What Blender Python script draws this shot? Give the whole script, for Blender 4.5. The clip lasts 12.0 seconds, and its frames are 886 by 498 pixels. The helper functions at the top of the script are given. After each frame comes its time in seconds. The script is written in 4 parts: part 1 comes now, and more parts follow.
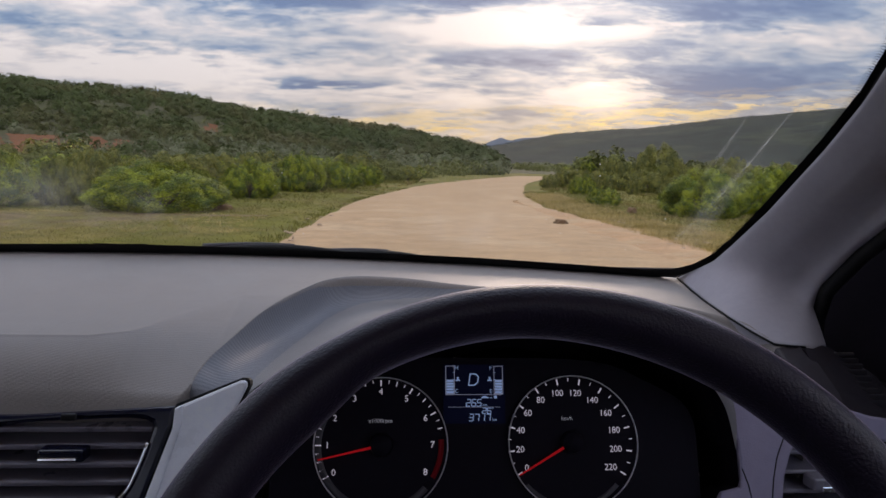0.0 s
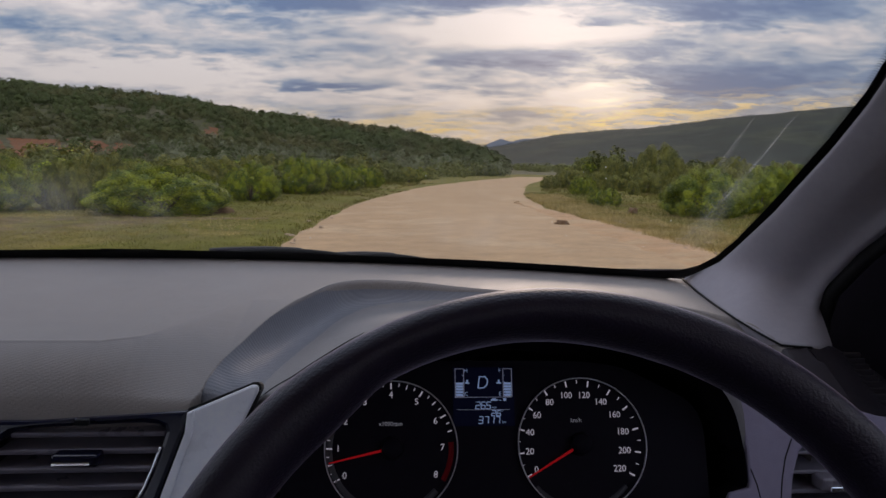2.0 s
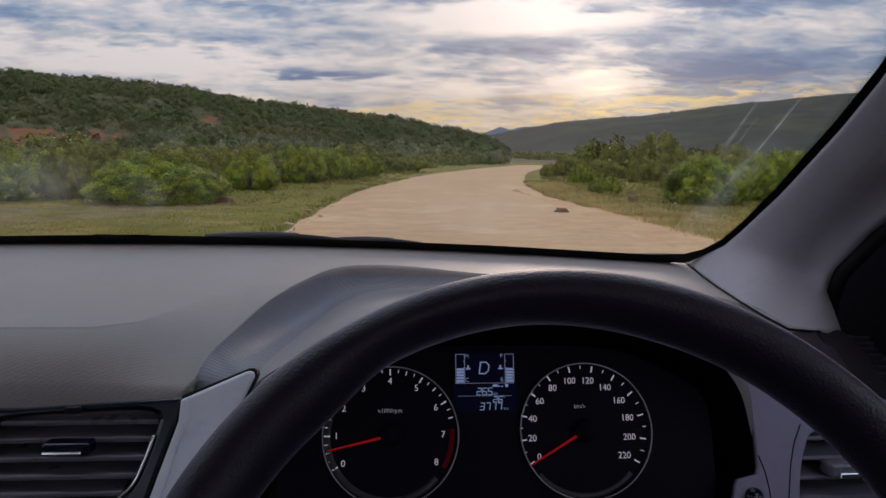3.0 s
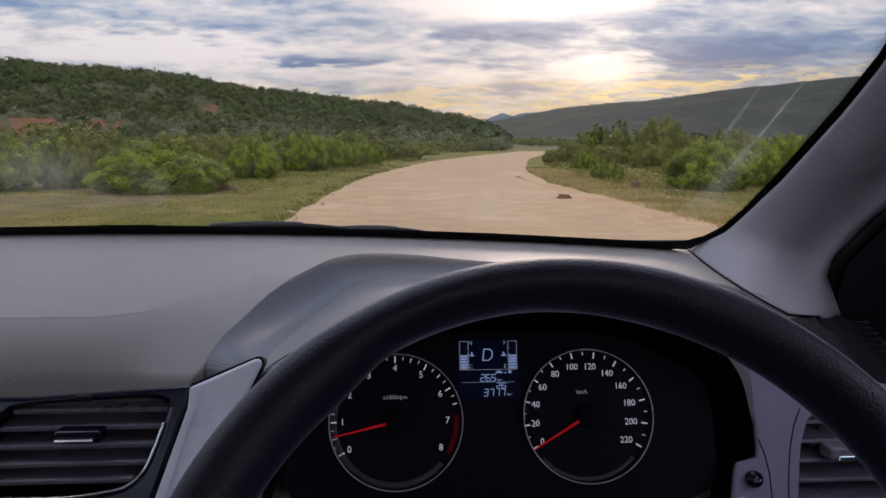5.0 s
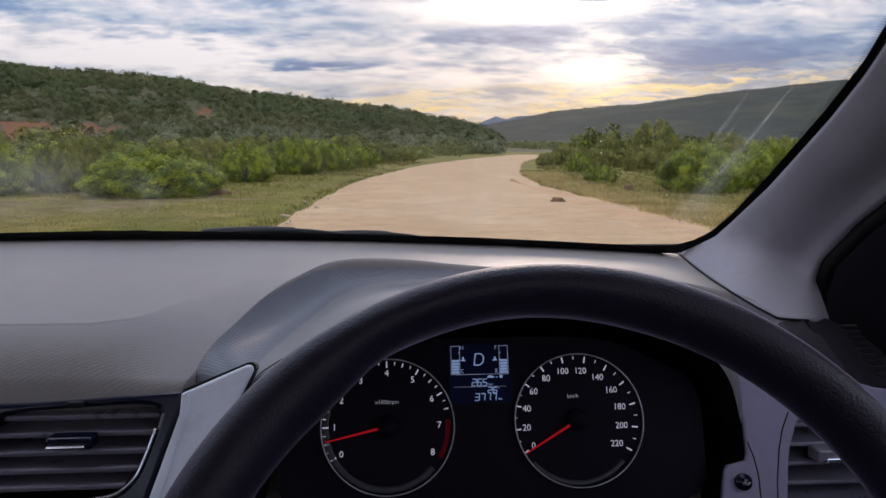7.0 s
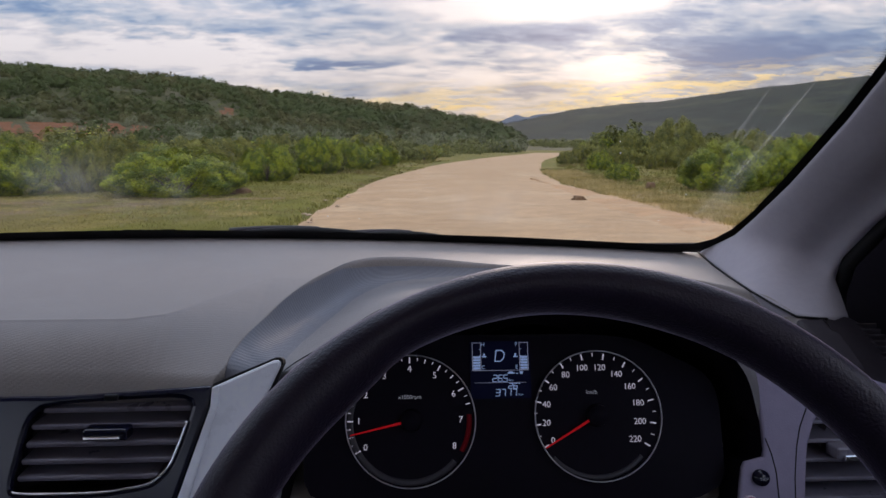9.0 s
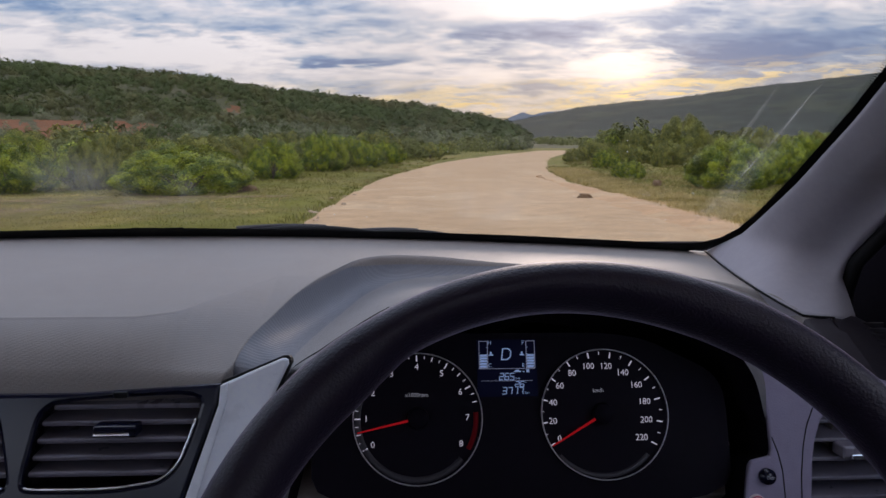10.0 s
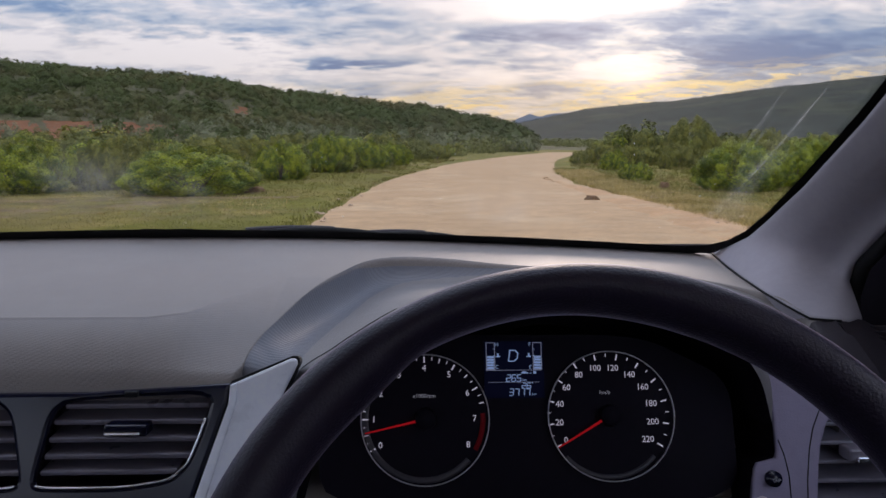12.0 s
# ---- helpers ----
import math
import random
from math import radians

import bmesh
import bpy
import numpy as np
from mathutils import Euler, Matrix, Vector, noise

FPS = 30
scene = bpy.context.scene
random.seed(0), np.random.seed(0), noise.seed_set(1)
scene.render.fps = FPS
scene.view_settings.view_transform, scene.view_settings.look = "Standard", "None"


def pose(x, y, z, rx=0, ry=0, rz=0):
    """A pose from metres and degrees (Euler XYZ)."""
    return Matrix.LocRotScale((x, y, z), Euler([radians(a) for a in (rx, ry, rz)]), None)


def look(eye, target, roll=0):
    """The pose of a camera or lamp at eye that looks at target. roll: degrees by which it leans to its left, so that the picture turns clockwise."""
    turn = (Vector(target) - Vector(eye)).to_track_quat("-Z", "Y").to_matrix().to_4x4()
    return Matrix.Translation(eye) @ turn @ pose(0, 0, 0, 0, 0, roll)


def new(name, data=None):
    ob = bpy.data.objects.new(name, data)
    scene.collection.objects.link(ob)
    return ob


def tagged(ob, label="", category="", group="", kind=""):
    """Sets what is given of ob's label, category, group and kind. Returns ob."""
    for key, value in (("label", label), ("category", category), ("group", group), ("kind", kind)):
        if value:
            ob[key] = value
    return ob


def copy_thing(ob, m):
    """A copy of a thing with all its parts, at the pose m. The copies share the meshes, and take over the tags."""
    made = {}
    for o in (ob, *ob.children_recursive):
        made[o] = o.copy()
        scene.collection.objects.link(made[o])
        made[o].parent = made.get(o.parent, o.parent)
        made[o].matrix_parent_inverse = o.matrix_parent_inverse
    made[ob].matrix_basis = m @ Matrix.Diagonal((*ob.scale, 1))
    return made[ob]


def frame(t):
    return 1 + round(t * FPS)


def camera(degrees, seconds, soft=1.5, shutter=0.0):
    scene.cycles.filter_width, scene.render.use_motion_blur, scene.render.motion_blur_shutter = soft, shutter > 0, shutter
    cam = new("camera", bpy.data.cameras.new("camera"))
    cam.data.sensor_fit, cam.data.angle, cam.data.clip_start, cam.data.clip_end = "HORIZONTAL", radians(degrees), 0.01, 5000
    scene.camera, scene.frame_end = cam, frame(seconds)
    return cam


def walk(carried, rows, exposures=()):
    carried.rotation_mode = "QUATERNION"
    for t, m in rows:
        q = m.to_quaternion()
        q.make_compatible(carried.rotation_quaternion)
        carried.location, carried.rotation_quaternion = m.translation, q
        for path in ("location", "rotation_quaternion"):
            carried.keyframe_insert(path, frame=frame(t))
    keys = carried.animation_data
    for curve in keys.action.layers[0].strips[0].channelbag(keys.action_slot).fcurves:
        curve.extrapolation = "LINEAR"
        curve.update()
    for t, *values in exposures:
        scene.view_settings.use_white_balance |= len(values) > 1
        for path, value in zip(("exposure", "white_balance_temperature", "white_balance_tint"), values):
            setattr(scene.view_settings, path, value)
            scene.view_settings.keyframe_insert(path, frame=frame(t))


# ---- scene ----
cam = camera(62.0, 12.0)
PATH = [
    (0, (-0.069, 0.051, 1.136), (0.088, 2.033, 0.915), 1.4),
    (0.5, (-0.07, 0.044, 1.137), (0.078, 2.027, 0.92), 1.1),
    (1, (-0.073, 0.042, 1.137), (0.073, 2.025, 0.92), 1.3),
    (1.5, (-0.074, 0.042, 1.139), (0.078, 2.024, 0.918), 1.2),
    (2, (-0.075, 0.048, 1.138), (0.079, 2.03, 0.921), 1.0),
    (2.5, (-0.073, 0.06, 1.134), (0.08, 2.041, 0.907), 0.9),
    (3, (-0.074, 0.062, 1.132), (0.081, 2.041, 0.884), 0.8),
    (5, (-0.075, 0.056, 1.134), (0.073, 2.031, 0.851), 0.4),
    (5.5, (-0.075, 0.056, 1.133), (0.071, 2.03, 0.849), 0.3),
    (6, (-0.077, 0.055, 1.127), (0.074, 2.028, 0.843), 0.8),
    (6.5, (-0.072, 0.057, 1.133), (0.09, 2.029, 0.842), 0.5),
    (7, (-0.073, 0.053, 1.136), (0.091, 2.028, 0.862), 0.3),
    (9, (-0.075, 0.04, 1.138), (0.034, 2.018, 0.86), 0.1),
    (9.5, (-0.075, 0.039, 1.139), (0.025, 2.017, 0.858), 0.2),
    (10, (-0.076, 0.038, 1.139), (0.017, 2.015, 0.855), 0.1),
    (10.5, (-0.076, 0.038, 1.14), (0.012, 2.015, 0.853), 0.1),
    (11, (-0.077, 0.036, 1.141), (0.008, 2.014, 0.859), 0.1),
    (11.5, (-0.076, 0.035, 1.14), (0.002, 2.014, 0.862), 0.2),
    (12, (-0.077, 0.034, 1.14), (-0.002, 2.012, 0.86), 0.2),
]
walk(cam, [(t, look(eye, target, roll)) for t, eye, target, roll in PATH],
     [(t, stops, float(np.interp(t, (0, 2.5, 5, 7, 12), (6850, 6850, 6700, 6600, 6550))), 23) for t, stops in ((0, -0.20), (0.5, -0.26), (1.5, -0.46), (2.5, -0.54), (3.0, -0.38), (5.0, -0.16), (5.5, -0.20), (6.0, -0.20), (6.5, -0.02), (7.0, 0.0), (9.0, -0.12), (12.0, -0.12))])

# ---------------------------------------------------------------- light
SUN_AZ, SUN_EL = 12.0, 10.0          # degrees right of straight ahead, above the horizon


CLOUD_BANKS = (
    (-5.3, 11.9, 5.2, 0.85, 0.28), (7.0, 12.4, 5.3, 0.75, 0.26), (25.1, 11.5, 6.4, 1.6, 0.24), (16.2, 10.9, 1.9, 0.38, 0.20), (8.0, 8.4, 4.6, 0.55, 0.13),
    (18.3, 8.7, 5.8, 0.85, 0.12), (25.7, 6.6, 8.2, 1.35, 0.28), (-4.6, 6.0, 4.4, 0.34, 0.28), (-23.4, 9.2, 6.2, 0.9, 0.09), (-13.8, 8.3, 5.6, 0.8, 0.10),
    (9.8, 4.3, 2.6, 0.44, 0.14), (-16.0, 12.4, 7.0, 0.6, 0.10), (9.5, 10.5, 8.5, 1.25, -0.30), (17.8, 10.3, 3.0, 0.6, -0.14), (16.3, 5.6, 2.6, 0.75, -0.36), (3.7, 5.2, 7.9, 0.61, -0.14),
    (-17.0, 6.6, 12.5, 0.9, -0.17), (-22.0, 5.9, 9.0, 0.9, -0.16), (-24.0, 10.6, 6.2, 0.45, -0.10), (-18.0, 9.3, 11.0, 2.6, -0.07), (27.7, 9.5, 2.4, 0.56, -0.10),
)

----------

### Aim:
The material above holds pictures; copy everything else in it exactly.

### Task output:
What Blender Python script draws this shot? Give the whole script, for Blender 4.5. The clip lasts 12.0 seconds, and its frames are 886 by 498 pixels. The helper functions at the top of the script are given. After each frame comes its time in seconds. The script is written in 4 parts: part 1 comes now, and more parts follow.
0.0 s
2.0 s
3.0 s
5.0 s
7.0 s
9.0 s
10.0 s
12.0 s
# ---- helpers ----
import math
import random
from math import radians

import bmesh
import bpy
import numpy as np
from mathutils import Euler, Matrix, Vector, noise

FPS = 30
scene = bpy.context.scene
random.seed(0), np.random.seed(0), noise.seed_set(1)
scene.render.fps = FPS
scene.view_settings.view_transform, scene.view_settings.look = "Standard", "None"


def pose(x, y, z, rx=0, ry=0, rz=0):
    """A pose from metres and degrees (Euler XYZ)."""
    return Matrix.LocRotScale((x, y, z), Euler([radians(a) for a in (rx, ry, rz)]), None)


def look(eye, target, roll=0):
    """The pose of a camera or lamp at eye that looks at target. roll: degrees by which it leans to its left, so that the picture turns clockwise."""
    turn = (Vector(target) - Vector(eye)).to_track_quat("-Z", "Y").to_matrix().to_4x4()
    return Matrix.Translation(eye) @ turn @ pose(0, 0, 0, 0, 0, roll)


def new(name, data=None):
    ob = bpy.data.objects.new(name, data)
    scene.collection.objects.link(ob)
    return ob


def tagged(ob, label="", category="", group="", kind=""):
    """Sets what is given of ob's label, category, group and kind. Returns ob."""
    for key, value in (("label", label), ("category", category), ("group", group), ("kind", kind)):
        if value:
            ob[key] = value
    return ob


def copy_thing(ob, m):
    """A copy of a thing with all its parts, at the pose m. The copies share the meshes, and take over the tags."""
    made = {}
    for o in (ob, *ob.children_recursive):
        made[o] = o.copy()
        scene.collection.objects.link(made[o])
        made[o].parent = made.get(o.parent, o.parent)
        made[o].matrix_parent_inverse = o.matrix_parent_inverse
    made[ob].matrix_basis = m @ Matrix.Diagonal((*ob.scale, 1))
    return made[ob]


def frame(t):
    return 1 + round(t * FPS)


def camera(degrees, seconds, soft=1.5, shutter=0.0):
    scene.cycles.filter_width, scene.render.use_motion_blur, scene.render.motion_blur_shutter = soft, shutter > 0, shutter
    cam = new("camera", bpy.data.cameras.new("camera"))
    cam.data.sensor_fit, cam.data.angle, cam.data.clip_start, cam.data.clip_end = "HORIZONTAL", radians(degrees), 0.01, 5000
    scene.camera, scene.frame_end = cam, frame(seconds)
    return cam


def walk(carried, rows, exposures=()):
    carried.rotation_mode = "QUATERNION"
    for t, m in rows:
        q = m.to_quaternion()
        q.make_compatible(carried.rotation_quaternion)
        carried.location, carried.rotation_quaternion = m.translation, q
        for path in ("location", "rotation_quaternion"):
            carried.keyframe_insert(path, frame=frame(t))
    keys = carried.animation_data
    for curve in keys.action.layers[0].strips[0].channelbag(keys.action_slot).fcurves:
        curve.extrapolation = "LINEAR"
        curve.update()
    for t, *values in exposures:
        scene.view_settings.use_white_balance |= len(values) > 1
        for path, value in zip(("exposure", "white_balance_temperature", "white_balance_tint"), values):
            setattr(scene.view_settings, path, value)
            scene.view_settings.keyframe_insert(path, frame=frame(t))


# ---- scene ----
cam = camera(62.0, 12.0)
PATH = [
    (0, (-0.069, 0.051, 1.136), (0.088, 2.033, 0.915), 1.4),
    (0.5, (-0.07, 0.044, 1.137), (0.078, 2.027, 0.92), 1.1),
    (1, (-0.073, 0.042, 1.137), (0.073, 2.025, 0.92), 1.3),
    (1.5, (-0.074, 0.042, 1.139), (0.078, 2.024, 0.918), 1.2),
    (2, (-0.075, 0.048, 1.138), (0.079, 2.03, 0.921), 1.0),
    (2.5, (-0.073, 0.06, 1.134), (0.08, 2.041, 0.907), 0.9),
    (3, (-0.074, 0.062, 1.132), (0.081, 2.041, 0.884), 0.8),
    (5, (-0.075, 0.056, 1.134), (0.073, 2.031, 0.851), 0.4),
    (5.5, (-0.075, 0.056, 1.133), (0.071, 2.03, 0.849), 0.3),
    (6, (-0.077, 0.055, 1.127), (0.074, 2.028, 0.843), 0.8),
    (6.5, (-0.072, 0.057, 1.133), (0.09, 2.029, 0.842), 0.5),
    (7, (-0.073, 0.053, 1.136), (0.091, 2.028, 0.862), 0.3),
    (9, (-0.075, 0.04, 1.138), (0.034, 2.018, 0.86), 0.1),
    (9.5, (-0.075, 0.039, 1.139), (0.025, 2.017, 0.858), 0.2),
    (10, (-0.076, 0.038, 1.139), (0.017, 2.015, 0.855), 0.1),
    (10.5, (-0.076, 0.038, 1.14), (0.012, 2.015, 0.853), 0.1),
    (11, (-0.077, 0.036, 1.141), (0.008, 2.014, 0.859), 0.1),
    (11.5, (-0.076, 0.035, 1.14), (0.002, 2.014, 0.862), 0.2),
    (12, (-0.077, 0.034, 1.14), (-0.002, 2.012, 0.86), 0.2),
]
walk(cam, [(t, look(eye, target, roll)) for t, eye, target, roll in PATH],
     [(t, stops, float(np.interp(t, (0, 2.5, 5, 7, 12), (6850, 6850, 6700, 6600, 6550))), 23) for t, stops in ((0, -0.20), (0.5, -0.26), (1.5, -0.46), (2.5, -0.54), (3.0, -0.38), (5.0, -0.16), (5.5, -0.20), (6.0, -0.20), (6.5, -0.02), (7.0, 0.0), (9.0, -0.12), (12.0, -0.12))])

# ---------------------------------------------------------------- light
SUN_AZ, SUN_EL = 12.0, 10.0          # degrees right of straight ahead, above the horizon


CLOUD_BANKS = (
    (-5.3, 11.9, 5.2, 0.85, 0.28), (7.0, 12.4, 5.3, 0.75, 0.26), (25.1, 11.5, 6.4, 1.6, 0.24), (16.2, 10.9, 1.9, 0.38, 0.20), (8.0, 8.4, 4.6, 0.55, 0.13),
    (18.3, 8.7, 5.8, 0.85, 0.12), (25.7, 6.6, 8.2, 1.35, 0.28), (-4.6, 6.0, 4.4, 0.34, 0.28), (-23.4, 9.2, 6.2, 0.9, 0.09), (-13.8, 8.3, 5.6, 0.8, 0.10),
    (9.8, 4.3, 2.6, 0.44, 0.14), (-16.0, 12.4, 7.0, 0.6, 0.10), (9.5, 10.5, 8.5, 1.25, -0.30), (17.8, 10.3, 3.0, 0.6, -0.14), (16.3, 5.6, 2.6, 0.75, -0.36), (3.7, 5.2, 7.9, 0.61, -0.14),
    (-17.0, 6.6, 12.5, 0.9, -0.17), (-22.0, 5.9, 9.0, 0.9, -0.16), (-24.0, 10.6, 6.2, 0.45, -0.10), (-18.0, 9.3, 11.0, 2.6, -0.07), (27.7, 9.5, 2.4, 0.56, -0.10),
)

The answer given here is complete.